Sheriff’s Detective Tim Cicenas, a member of the former task force, said the workload for a team dedicated to drug crimes is considerable, especially given the fact drug dealers don’t keep banker’s hours.
“Once you start, you could go to work and never go home,” Cicenas said.
Jester added that having a team of detectives working on drug cases not only divides the workload but keeps officers safe.
When officers work undercover, their team members need to be at the ready, Jester said.
“(If) that officer gets in trouble and has no backup, then I’m killing an officer,” Jester said.
For detectives, the county’s drug problem is about more than numbers on a spreadsheet.
Rasche said he personally knows a family who lost a loved one to a heroin overdose.

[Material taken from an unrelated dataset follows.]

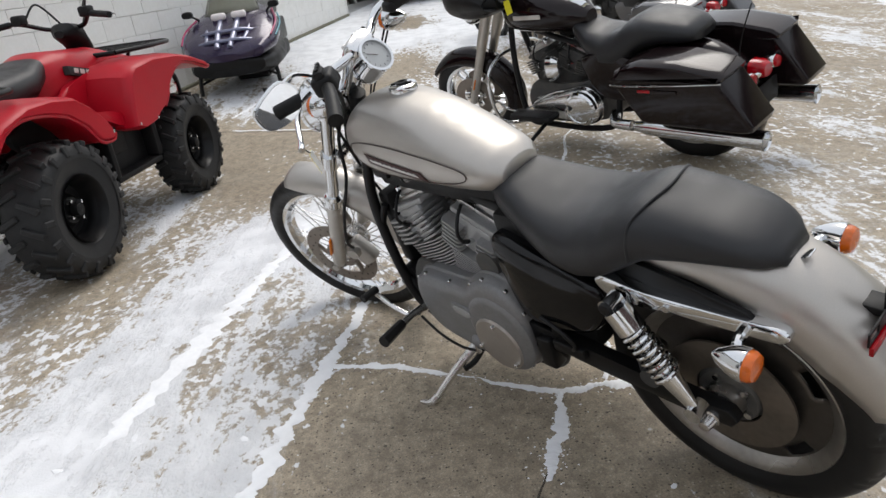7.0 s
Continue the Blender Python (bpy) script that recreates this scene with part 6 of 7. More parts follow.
    part("horn_cover", shell([(0.76, 0.12, 0.56, 0.02, 0.05), (0.79, 0.13, 0.56, 0.035, 0.075), (0.83, 0.13, 0.555, 0.035, 0.08), (0.86, 0.12, 0.55, 0.02, 0.05)], 20), CHROME, root)
    part("air_cleaner", turned([(0.12, 0.10), (0.20, 0.10), (0.215, 0.085), (0.218, 0.001)], pose(0.83, 0, 0.63, 90, 0, 0), 36), CHROME, root)
    bm = bmesh.new()
    for s in (1, -1):
        tb(bm, [V(1.14, s * 0.03, 0.86), V(1.13, s * 0.09, 0.55), V(1.08, s * 0.12, 0.22), V(0.90, s * 0.13, 0.18), V(0.45, s * 0.14, 0.20), V(0.36, s * 0.14, 0.40), V(0.30, s * 0.14, 0.62)], 0.019, 12)
        tb(bm, [V(1.12, s * 0.03, 0.84), V(0.80, s * 0.05, 0.73), V(0.40, s * 0.10, 0.66), V(0.0, s * 0.12, 0.64)], 0.019, 12)
    bx(bm, (0.42, 0, 0.50), (0.30, 0.26, 0.26), None, 0.03)
    bx(bm, (0.12, 0, 0.60), (0.5, 0.22, 0.10), None, 0.03)
    part("frame", bm, BLACK_FRAME, root)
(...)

“You see what it’s done to these people’s lives, what it’s done to their family,” Rasche said. “We investigated that, and we took it as far as we could. There are some things you just can’t finish. You want to. You can’t.”
Rasche said he has researched the possibility of partnering with an existing task force outside the county. On the plus side, that would give county authorities access to additional resources. By the same token, it could also remove an officer from local investigations for various lengths of time as cases are pursued elsewhere.
“… We need to be doing something,” Rasche said. “If this is a small step in a big plan for us to start doing something, then that’s what we’ll do.”
Given what happened with the last task force, Jester added that he would have some reservations about re-establishing a team on the local level.
“There would have to be a very defined checks-and-balances system, a vey defined leader of the team, very defined set of goals for the team,” Jester said. “I would be all about putting an officer on the task force, but I would have to be able to justify adding caseload to our current detectives … to let a guy specialize.”
Shepherd said that over the past eight years, the sheriff’s department has replaced various officers who have left, but the addition of an entirely new position last year was the first since 2004.
The three latest hires will complete their training this year. After that, Shepherd said, he might re-evaluate the department’s needs. What that means for investigating drug cases is unclear.
“I think there’s light at the end of the tunnel,” Shepherd said. “Now, we’ll have better coverage, and we can start maybe rearranging some. But until then, I just don’t see it being feasible.”